> **EXERCISE TASK**
Write out each line in which the string "part" is present.

[Entries with animation source code]
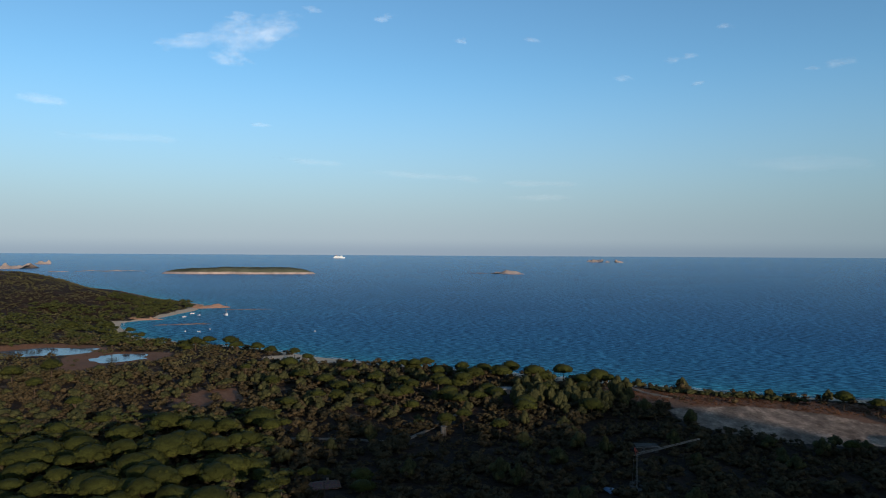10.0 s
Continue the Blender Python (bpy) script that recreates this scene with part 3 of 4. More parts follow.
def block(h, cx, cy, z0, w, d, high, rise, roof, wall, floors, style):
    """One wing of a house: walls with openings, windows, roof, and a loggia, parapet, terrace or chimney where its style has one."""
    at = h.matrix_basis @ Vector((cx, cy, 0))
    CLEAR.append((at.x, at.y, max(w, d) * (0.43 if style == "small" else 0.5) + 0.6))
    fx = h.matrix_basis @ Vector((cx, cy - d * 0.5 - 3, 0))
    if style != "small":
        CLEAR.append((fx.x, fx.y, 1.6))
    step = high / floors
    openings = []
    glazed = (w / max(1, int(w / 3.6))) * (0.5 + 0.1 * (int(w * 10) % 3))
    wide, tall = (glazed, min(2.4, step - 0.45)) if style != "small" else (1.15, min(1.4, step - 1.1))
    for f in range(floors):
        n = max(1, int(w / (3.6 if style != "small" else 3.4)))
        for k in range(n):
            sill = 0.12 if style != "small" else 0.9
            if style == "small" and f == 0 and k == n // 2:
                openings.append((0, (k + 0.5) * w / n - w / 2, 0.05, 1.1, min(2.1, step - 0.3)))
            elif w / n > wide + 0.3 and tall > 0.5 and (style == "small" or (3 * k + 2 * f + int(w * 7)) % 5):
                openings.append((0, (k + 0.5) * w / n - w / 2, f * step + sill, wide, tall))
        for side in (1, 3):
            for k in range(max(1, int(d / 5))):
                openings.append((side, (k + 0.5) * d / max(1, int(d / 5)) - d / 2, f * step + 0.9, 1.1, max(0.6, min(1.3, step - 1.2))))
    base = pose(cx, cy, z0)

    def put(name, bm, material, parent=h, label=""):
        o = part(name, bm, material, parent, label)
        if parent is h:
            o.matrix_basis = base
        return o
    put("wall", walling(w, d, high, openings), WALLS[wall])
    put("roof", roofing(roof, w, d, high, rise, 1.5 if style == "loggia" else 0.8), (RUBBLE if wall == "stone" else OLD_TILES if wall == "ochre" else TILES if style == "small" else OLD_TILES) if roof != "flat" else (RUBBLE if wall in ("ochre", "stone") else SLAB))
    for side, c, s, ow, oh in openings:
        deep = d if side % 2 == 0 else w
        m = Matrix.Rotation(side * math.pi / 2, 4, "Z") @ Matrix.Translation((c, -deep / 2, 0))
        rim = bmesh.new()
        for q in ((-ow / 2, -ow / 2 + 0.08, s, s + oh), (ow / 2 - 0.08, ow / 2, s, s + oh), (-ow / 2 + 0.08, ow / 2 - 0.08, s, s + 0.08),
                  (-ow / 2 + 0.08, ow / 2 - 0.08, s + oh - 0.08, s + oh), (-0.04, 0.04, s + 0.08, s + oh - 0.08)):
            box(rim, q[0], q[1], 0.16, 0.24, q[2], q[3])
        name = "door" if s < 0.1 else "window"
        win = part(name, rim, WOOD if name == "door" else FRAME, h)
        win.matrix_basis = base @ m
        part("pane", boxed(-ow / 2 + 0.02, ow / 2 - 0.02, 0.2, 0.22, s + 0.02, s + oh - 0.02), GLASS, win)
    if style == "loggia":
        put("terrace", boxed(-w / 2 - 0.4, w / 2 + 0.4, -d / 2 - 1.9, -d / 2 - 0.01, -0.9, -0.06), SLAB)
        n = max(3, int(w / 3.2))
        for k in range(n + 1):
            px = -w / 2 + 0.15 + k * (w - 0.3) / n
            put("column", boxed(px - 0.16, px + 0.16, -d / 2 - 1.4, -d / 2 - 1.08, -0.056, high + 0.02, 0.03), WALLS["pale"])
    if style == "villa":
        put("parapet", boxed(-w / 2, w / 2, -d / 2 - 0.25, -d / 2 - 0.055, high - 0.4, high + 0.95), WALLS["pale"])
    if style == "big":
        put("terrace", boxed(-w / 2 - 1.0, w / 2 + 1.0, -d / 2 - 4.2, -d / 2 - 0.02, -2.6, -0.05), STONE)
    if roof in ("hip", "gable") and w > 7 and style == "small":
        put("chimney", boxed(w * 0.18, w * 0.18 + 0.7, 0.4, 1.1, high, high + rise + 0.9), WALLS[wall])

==

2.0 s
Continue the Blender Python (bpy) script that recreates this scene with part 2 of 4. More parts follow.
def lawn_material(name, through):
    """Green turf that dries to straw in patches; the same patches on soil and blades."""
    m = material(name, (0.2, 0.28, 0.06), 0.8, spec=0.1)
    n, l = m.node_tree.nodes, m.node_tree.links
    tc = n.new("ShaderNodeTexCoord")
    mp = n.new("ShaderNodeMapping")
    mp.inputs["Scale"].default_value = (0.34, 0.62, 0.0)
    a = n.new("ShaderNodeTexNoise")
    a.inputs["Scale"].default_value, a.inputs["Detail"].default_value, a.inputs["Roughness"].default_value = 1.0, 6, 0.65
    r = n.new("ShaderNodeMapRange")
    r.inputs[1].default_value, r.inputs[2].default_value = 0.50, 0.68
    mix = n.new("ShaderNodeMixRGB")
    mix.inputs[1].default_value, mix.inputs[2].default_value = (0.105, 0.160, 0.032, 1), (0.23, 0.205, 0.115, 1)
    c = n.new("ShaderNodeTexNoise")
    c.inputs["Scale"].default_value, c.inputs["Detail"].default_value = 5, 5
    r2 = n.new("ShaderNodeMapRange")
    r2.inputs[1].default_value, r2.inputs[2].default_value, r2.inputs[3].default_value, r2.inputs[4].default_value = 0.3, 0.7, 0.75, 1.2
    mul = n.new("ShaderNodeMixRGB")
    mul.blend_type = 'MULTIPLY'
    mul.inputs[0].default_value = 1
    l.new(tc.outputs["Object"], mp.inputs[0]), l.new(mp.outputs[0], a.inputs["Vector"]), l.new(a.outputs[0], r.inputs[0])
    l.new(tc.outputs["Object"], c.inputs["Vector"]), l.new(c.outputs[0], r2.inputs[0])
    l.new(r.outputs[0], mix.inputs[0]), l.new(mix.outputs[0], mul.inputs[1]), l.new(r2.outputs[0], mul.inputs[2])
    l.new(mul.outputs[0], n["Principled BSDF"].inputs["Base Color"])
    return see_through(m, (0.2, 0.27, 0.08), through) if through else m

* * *

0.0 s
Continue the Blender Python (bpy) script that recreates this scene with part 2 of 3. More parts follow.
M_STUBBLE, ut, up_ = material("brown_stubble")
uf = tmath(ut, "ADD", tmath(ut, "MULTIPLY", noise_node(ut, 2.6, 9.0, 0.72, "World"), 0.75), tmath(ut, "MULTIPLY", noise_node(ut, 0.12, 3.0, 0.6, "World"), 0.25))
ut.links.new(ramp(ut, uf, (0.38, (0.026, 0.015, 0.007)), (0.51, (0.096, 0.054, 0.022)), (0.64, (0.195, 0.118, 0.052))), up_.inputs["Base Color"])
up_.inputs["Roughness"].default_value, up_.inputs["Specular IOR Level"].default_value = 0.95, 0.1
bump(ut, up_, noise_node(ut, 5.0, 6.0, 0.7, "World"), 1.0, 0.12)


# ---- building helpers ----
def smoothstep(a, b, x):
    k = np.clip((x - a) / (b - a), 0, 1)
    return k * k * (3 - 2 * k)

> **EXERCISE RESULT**
Continue the Blender Python (bpy) script that recreates this scene with part 3 of 4. More parts follow.
        o = part(name, bm, material, parent, label)
        win = part(name, rim, WOOD if name == "door" else FRAME, h)
        part("pane", boxed(-ow / 2 + 0.02, ow / 2 - 0.02, 0.2, 0.22, s + 0.02, s + oh - 0.02), GLASS, win)
Continue the Blender Python (bpy) script that recreates this scene with part 2 of 4. More parts follow.
Continue the Blender Python (bpy) script that recreates this scene with part 2 of 3. More parts follow.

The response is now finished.